There’s a whole new ISA allowance coming up in April, and loads more potential tax to save. If you’re like me, you won’t have £20,000 per year spare for investments and won’t use the full amount, but the deadline provides an extra impetus to using as much as the current year’s allowance as possible.
What’s your strategy? Well, first up, mine’s to steer well clear of cash ISAs. With interest rates typically little more than 1% while inflation is running at around twice that, they’re not for me.
Shares all the way
It just has to be dividend paying shares stashed in a stocks and shares ISA, and I typically look for solid reliable dividends that I think will keep on paying over the long term.
But with my long-term horizon, I see great scope for adding companies in cyclical sectors, whose earnings and dividends can rise and fall, but which provide an attractive (if perhaps a little erratic) long-term cash stream.
The insurance sector has been a favourite of mine for a long time, and I’m looking at Aviva (LSE: AV) once again, now that its share price has been in a bit of a slump and its forecast dividend yields have climbed.
We’re in very uncertain economic times, and that helped push the Aviva share price down by more than 25% between last summer’s high point and the end of 2018.
Very low P/E
And though we’ve seen a bit of a recovery so far in 2019, Aviva shares are now trading on a forward P/E multiple of only around seven (based on 2019 forecasts). The falling share price has pushed predicted dividend yields up above 8%, and they’re around 1.8 times covered by expected earnings.

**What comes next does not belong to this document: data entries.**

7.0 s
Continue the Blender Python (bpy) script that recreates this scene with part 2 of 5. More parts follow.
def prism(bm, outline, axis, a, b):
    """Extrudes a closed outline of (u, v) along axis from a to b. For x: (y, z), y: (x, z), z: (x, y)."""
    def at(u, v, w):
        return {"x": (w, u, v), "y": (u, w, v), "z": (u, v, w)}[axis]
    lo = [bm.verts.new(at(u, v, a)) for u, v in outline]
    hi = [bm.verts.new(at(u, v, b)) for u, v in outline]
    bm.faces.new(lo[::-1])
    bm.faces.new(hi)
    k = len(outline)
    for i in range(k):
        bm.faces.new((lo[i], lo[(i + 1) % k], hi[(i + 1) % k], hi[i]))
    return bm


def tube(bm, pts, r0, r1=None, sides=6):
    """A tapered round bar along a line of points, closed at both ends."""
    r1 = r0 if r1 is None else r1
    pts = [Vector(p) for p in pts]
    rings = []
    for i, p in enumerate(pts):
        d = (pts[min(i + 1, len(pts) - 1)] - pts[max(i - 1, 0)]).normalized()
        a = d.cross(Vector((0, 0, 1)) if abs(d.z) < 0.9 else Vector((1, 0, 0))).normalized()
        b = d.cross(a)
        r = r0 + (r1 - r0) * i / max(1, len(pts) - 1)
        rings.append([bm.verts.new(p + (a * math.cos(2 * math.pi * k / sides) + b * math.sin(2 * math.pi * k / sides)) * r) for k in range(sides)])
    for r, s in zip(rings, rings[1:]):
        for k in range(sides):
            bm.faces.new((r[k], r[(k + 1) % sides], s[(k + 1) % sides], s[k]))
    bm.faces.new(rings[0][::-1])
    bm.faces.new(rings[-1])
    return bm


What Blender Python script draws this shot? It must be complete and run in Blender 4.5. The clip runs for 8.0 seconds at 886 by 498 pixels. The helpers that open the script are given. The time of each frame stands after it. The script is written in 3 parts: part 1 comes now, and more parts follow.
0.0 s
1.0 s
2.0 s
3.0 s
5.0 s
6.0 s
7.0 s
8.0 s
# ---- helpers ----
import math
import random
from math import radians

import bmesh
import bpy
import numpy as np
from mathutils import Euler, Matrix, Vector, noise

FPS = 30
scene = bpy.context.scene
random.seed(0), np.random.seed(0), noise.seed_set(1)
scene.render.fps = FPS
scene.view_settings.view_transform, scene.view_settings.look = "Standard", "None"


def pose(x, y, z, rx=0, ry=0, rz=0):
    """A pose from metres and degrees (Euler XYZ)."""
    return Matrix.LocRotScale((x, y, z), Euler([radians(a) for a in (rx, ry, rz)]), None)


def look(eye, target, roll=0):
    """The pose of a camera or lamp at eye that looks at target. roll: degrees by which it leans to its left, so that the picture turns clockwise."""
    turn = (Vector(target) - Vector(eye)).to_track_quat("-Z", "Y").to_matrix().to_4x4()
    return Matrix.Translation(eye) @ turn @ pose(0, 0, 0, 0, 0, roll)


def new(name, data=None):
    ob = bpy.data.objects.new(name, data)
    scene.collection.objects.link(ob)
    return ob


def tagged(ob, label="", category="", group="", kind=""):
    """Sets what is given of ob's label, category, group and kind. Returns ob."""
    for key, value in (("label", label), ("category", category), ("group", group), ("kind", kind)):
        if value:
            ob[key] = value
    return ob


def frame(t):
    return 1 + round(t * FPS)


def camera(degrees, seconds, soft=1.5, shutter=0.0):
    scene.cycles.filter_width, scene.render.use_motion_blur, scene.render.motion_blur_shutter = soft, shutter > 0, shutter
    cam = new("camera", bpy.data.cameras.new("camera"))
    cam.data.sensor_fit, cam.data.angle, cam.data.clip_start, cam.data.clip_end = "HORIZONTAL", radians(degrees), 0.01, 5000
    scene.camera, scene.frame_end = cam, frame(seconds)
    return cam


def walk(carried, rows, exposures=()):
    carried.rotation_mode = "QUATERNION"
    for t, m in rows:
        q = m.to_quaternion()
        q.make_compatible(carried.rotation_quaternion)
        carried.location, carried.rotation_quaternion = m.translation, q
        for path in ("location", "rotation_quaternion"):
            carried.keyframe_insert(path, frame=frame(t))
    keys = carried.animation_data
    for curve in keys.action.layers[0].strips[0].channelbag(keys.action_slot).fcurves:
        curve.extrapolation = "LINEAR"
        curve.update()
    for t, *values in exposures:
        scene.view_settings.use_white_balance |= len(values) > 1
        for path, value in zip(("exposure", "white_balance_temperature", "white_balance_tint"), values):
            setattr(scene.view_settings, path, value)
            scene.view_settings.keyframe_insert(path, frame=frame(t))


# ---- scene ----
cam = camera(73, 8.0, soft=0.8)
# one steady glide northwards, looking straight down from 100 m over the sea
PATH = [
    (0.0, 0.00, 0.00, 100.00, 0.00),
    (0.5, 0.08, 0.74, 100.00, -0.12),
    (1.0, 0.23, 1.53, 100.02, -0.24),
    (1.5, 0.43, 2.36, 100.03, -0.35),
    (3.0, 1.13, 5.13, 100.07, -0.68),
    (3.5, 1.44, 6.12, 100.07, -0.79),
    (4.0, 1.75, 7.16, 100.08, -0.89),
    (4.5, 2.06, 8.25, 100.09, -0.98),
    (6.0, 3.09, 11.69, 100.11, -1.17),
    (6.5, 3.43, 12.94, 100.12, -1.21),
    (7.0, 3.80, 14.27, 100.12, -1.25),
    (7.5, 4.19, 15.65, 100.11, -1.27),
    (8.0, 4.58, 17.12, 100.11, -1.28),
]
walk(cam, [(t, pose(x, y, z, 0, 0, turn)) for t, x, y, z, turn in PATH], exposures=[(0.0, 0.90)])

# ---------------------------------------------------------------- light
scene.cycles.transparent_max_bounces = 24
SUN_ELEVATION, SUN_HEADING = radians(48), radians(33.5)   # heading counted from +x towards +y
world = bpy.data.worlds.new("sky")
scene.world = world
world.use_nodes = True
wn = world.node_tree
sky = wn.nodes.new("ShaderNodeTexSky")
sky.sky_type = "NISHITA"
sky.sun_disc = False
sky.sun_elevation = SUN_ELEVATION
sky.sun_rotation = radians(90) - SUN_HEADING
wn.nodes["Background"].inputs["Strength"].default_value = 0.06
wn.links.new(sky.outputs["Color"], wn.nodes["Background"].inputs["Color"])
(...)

I like to see cover a bit stronger than that, but with yields so high right now even a cut to bring the payment down to twice-covered would still result in a yield as high as 7.6%. So there’s bags of safety.
I like the look of Aviva shares so much at the moment that, even though I already have some in my SIPP, I also have an Aviva top-up high on my list of ISA candidates for the investment cash I’ll have between now and April.
But today’s bargain price levels might not last long, with full-year results due on 7 March. We’ll be hoping for news on the company’s new CEO search after Mark Wilson announced his departure, and that event will have added to the share price fall. But, as my Motley Fool colleague Paul Summers has pointed out, Aviva is in much better shape today than it was when Wilson took the helm in 2013.
Other attractions
Others in the sector also look good value to me. RSA Insurance Group has dividend yields forecast to reach 6% by 2020, though cover is a bit less and the shares are more fully valued.
And Standard Life Aberdeen is offering yields of more than 9% right now, albeit barely covered, and we’re looking at a P/E of around 10.
But Aviva is very much my pick of the bunch, and I’d rather buy more of the same than diversify for the sake of it.